Every year the township uses general fund dollars to keep the fire department going, he added.

The operation millage is set for two years, but the fire department would ask to continue it after it expires in December, 2016, to be able to maintain increased operations.

One of the key indicators is looking at our millage compared to other communities, Barnett said.

"People move to our community and expect certain things, and this is one of them, public safety. I'm confident this is something people are willing to pay for," Barnett said.

Independence Township has 32 full-time employees and assesses a 3.52 tax rate on their taxable population of about 34,681 people.  Oxford Township, with a population of 20,526, has 13 full-time employees and taxes them at a rate of 2.5 mills for their fire department.

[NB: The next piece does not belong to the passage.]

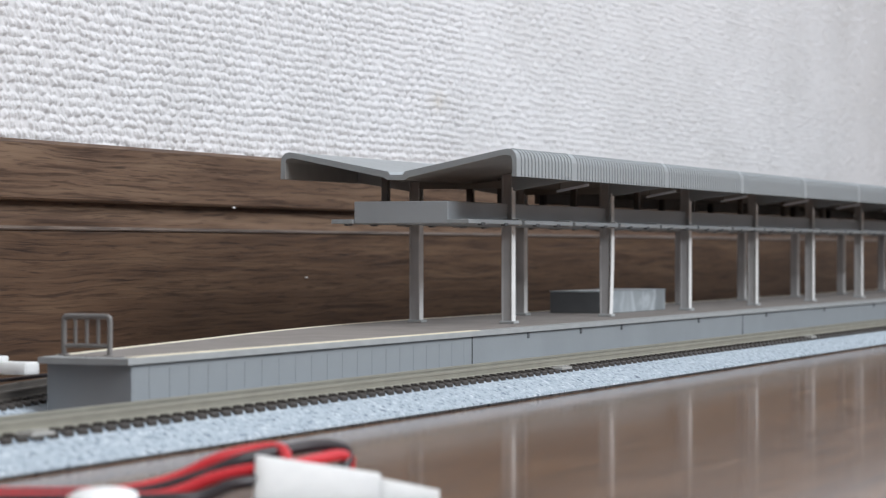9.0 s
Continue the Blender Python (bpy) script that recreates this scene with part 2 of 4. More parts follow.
def glow(name, color, strength):
    m, n, l, b = plain(name, 0.3)
    b.inputs["Base Color"].default_value = (*color, 1)
    b.inputs["Emission Color"].default_value = (*color, 1)
    b.inputs["Emission Strength"].default_value = strength
    return m


M_LAMP = glow("lit_headlamp", (1.0, 0.97, 0.92), 3.0)


def marble():
    m, n, l, b = plain("grey_marbled_plastic", 0.35)
    v = mapped(m, (1, 1, 1))
    nz = node(m, "ShaderNodeTexNoise", Scale=45.0, Detail=2.0, Distortion=2.0)
    l.new(v, nz.inputs["Vector"])
    r = ramp(m, [(0.42, (0.33, 0.365, 0.39)), (0.56, (0.48, 0.52, 0.55))])
    l.new(nz.outputs["Fac"], r.inputs["Fac"])
    l.new(r.outputs["Color"], b.inputs["Base Color"])
    return m


M_MARBLE = marble()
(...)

Orion's population is most similar to Independence's at 38,367 people, and employs six full time employees. Adding 12 full time employees would guarantee immediate service 24 hours a day, 265 days a year in all four Orion stations.

"There's still a long road ahead for everybody, but I think it did warrant putting it on the ballot and asking the people whether they support it or not, we've made our case," Trustee John Steimel said.  

The township board met with fire department officials on Saturday, March 29 for a special meeting to discuss all financial options. There was discussion about going out for bonds, which would not require a vote from the people, but officials ultimately decided against it because of the additional interest and startup costs.

"The 911 calls the fire department responded to have gone up every year for the last five years," Fire Chief Robert Smith said. "It set records for call volume the last three. We are on pace to set another record this year."